Note that tower's catch_panic middleware looks like it works by wrapping its handlers in catch_unwind, and the docs indicate this is definitely not the preferred method for general error handling. In our view panics are reserved for unrecoverable issues and logic errors that should never occur, e.g. to indicate inappropriate usage of APIs.

rhzs commented 2 months ago

Yes, right now there's no other way to do this (if this = seeing panics for observability) except via Sentry. I don't think we're opposed to allowing alternative middleware layers however.

How would I approach (implement) it, if I want to implement Tower layers with Pingora?

Note that tower's catch_panic middleware looks like it works by wrapping its handlers in catch_unwind, and the docs indicate this is definitely not the preferred method for general error handling. In our view panics are reserved for unrecoverable issues and logic errors that should never occur, e.g. to indicate inappropriate usage of APIs.

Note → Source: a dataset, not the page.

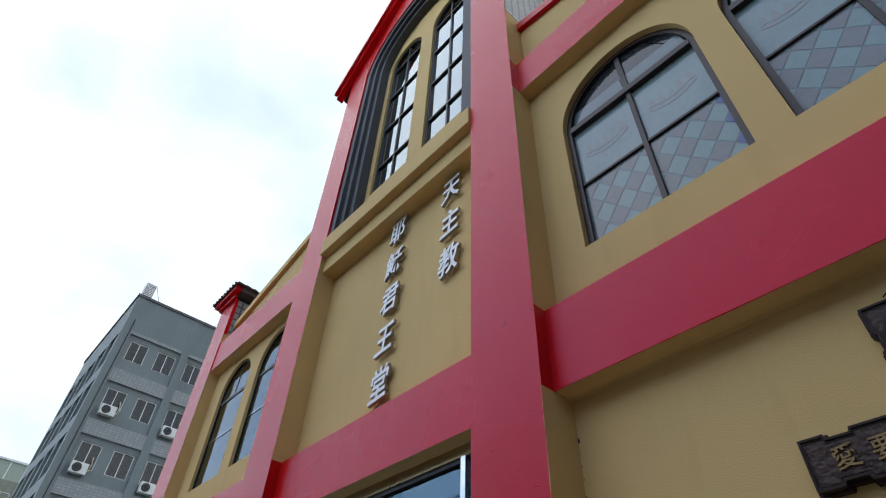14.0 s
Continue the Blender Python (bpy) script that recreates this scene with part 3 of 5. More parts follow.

Yes, I meant for any unintended panic that occurred during runtime. I am curious, if Pingora is used in production. How would you recover from unintended panic? In such scenario, this could make our resources (cpu/mem/tcp connections) saturated,, cmiiw.

drcaramelsyrup commented 2 months ago

Not an expert on this, so others can feel free to weigh in. Looking briefly at what the sentry crate does, it seems to define a panic hook and that is probably the right way to go.

See the docs that @vicanso linked - panics fail/drop the request but otherwise shouldn't cause issues. Additionally, in production, we very rarely see any panics, and it should stay that way. If we see panics start to occur during deployments, that's an indicator we've made an incorrect logical assumption in our code and we need to fix it.

github-actions[bot] commented 2 months ago

This question has been stale for a week. It will be closed in an additional day if not updated.

github-actions[bot] commented 2 months ago

This issue has been closed because it has been stalled with no activity.